> I think modelling it as a TRUNCATE operation is correct for
> !TRULY_NOOP_TRUNCATION (it's the bug that Andrew pointed out).
> And we shouldn't generate an actual TRUNCATE rtx for
> TRULY_NOOP_TRUNCATION (the thing about making
> simplify_gen_unary (TRUNCATE, ...) no worse than simplify_gen_subreg
> for those targets).  I suppose:
> 
>       /* We can't handle truncation to a partial integer mode here
>          because we don't know the real bitsize of the partial
>          integer mode.  */
>       if (GET_MODE_CLASS (mode) == MODE_PARTIAL_INT)
>         break;
> 
> might be a problem though; we should still allow a subreg to be
> generated.  Is that what you were thinking of, or something else?
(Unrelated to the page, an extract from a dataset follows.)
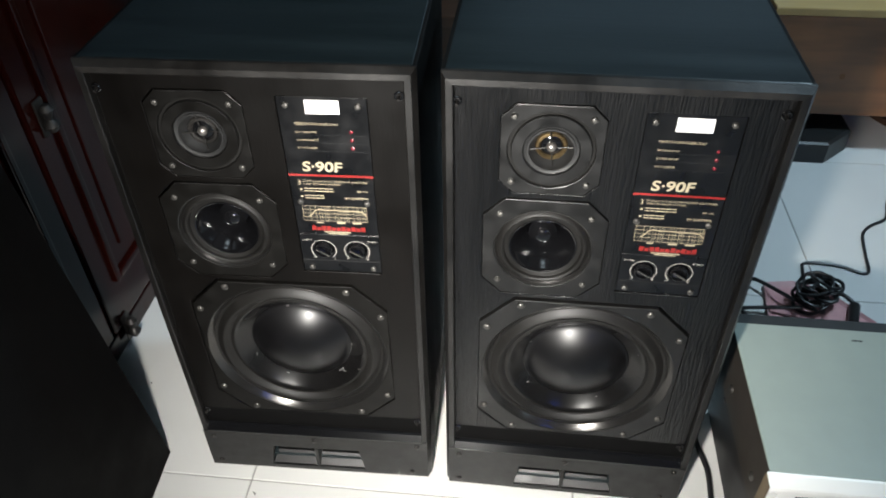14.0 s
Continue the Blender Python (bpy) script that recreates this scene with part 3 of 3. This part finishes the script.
loudspeaker(pose(0, 0, 0), "black ash veneered three-way loudspeaker standing beside the stacked amplifiers", VENEER_UP, ((150, 0.071, 40, 0.003), (215, 0.074, 10, 0.004), (-62, 0.0735, 80, 0.003), (25, 0.086, 60, 0.002)), GOLD, PLATE)
# Left tweeter ring gets dark metal: its brass in shade, put into the colour
loudspeaker(pose(-0.3826, -0.0092, 0, 0, 0, 2.09), "black ash veneered three-way loudspeaker standing beside the dark red cabinet", VENEER_SATIN, ((-48, 0.0735, 95, 0.011), (-43, 0.0745, 15, 0.006), (-10, 0.071, 85, 0.006), (0, 0.072, 80, 0.005), (95, 0.0745, 80, 0.003), (-24, 0.088, 30, 0.003), (200, 0.073, 80, 0.005), (245, 0.072, 85, 0.004)), BLACK_SCREW, PLATE_DULL)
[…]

I was thinking of the !TRULY_NOOP_TRUNCATION case, where the two operations 
aren't equivalent.  Generating TRUNCATE in simplify_subreg seems suspicious to 
me in this case but, if not doing it is the source of the bug, I guess I need 
to do some homework on this TRULY_NOOP_TRUNCATION stuff. :-)

Maybe add a blurb to the head comment of simplify_truncation, explaining that
it is valid to call the function both for TRUNCATEs and truncations to the 
lowpart, and why it is correct to generate new TRUNCATEs in the latter case.